Debby’s philanthropy advising engagements have included supporting fund design for Blue Meridian Portfolio’s Place Matters Fund, which invests deeply in a small set of effective place-based partnerships and provides catalytic supports for hundreds of others, and for Seattle Foundation’s Fund for Inclusive Recovery, which builds the power and invests in the leadership of Black, Indigenous and other people of color in King County. She has helped establish organization-wide strategies, supporting the Chicago Community Trust to develop a strategy to close Chicago’s racial and ethnic wealth gap, the Democracy Fund to identify the work most essential to move toward a just, open, multi-racial democracy, and the Omidyar Network to refresh its capabilities and define its areas of focus of Reimagining Capitalism, Beneficial Technology, and Pluralism.

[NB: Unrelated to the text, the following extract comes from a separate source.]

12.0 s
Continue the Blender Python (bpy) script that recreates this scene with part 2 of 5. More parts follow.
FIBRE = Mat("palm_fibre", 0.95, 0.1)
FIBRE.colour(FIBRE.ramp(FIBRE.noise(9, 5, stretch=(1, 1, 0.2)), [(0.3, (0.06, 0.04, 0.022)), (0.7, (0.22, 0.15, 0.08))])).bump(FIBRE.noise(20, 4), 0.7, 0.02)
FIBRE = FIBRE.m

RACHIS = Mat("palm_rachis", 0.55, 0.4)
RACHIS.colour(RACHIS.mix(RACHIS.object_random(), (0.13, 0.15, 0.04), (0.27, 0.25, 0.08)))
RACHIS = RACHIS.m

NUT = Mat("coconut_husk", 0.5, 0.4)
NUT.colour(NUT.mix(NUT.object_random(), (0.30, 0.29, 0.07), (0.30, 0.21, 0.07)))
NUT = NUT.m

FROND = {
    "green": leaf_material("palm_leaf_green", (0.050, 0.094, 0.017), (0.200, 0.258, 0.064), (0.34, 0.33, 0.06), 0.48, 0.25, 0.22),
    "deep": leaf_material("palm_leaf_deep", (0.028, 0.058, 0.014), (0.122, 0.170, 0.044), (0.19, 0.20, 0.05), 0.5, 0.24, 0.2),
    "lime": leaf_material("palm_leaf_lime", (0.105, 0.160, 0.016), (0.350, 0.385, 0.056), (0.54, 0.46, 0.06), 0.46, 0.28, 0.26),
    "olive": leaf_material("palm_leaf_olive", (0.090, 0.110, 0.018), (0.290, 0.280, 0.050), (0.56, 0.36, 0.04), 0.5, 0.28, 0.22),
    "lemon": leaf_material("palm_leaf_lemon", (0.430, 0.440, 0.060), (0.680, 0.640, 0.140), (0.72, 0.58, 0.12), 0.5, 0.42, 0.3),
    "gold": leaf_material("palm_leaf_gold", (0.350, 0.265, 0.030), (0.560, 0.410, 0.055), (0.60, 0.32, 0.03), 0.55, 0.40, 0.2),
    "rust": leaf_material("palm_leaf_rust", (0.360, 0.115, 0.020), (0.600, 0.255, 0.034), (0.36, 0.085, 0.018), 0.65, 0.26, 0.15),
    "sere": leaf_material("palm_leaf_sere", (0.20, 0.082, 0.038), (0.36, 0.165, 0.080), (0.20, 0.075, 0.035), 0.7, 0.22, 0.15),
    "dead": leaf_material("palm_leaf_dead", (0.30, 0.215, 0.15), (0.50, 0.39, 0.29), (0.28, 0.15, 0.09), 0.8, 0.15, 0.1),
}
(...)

Her nonprofit advising engagements have focused on strengthening advocacy and influence organizations and movements, lasering in on their highest-impact roles in their fields. For example, she supported the Anti-Defamation League in its organization-wide transformation and helped Community Change develop a national anti-poverty campaign and an operating model that enables a balance of proactive and responsive campaigns.
Debby has co-authored publications including, “Race and Place-based Philanthropy: Learnings from Funders Focused on Equitable Impact,” “‘Billion Dollar Bets’ to Create Economic Opportunity for Every American,” which has been cited in The Atlantic, Forbes, and Stanford Social Innovation Review, and the forthcoming “Power and Promise of Feminist Movements.”
Prior to joining Bridgespan, Debby was an engagement manager and social sector fellow at McKinsey & Company, a high school mathematics teacher, an econometrics researcher, and a grassroots activist. Debby earned her BS from Haverford College with honors and her MBA from the Wharton School, where she was a co-founder of the Social Impact Management Initiative.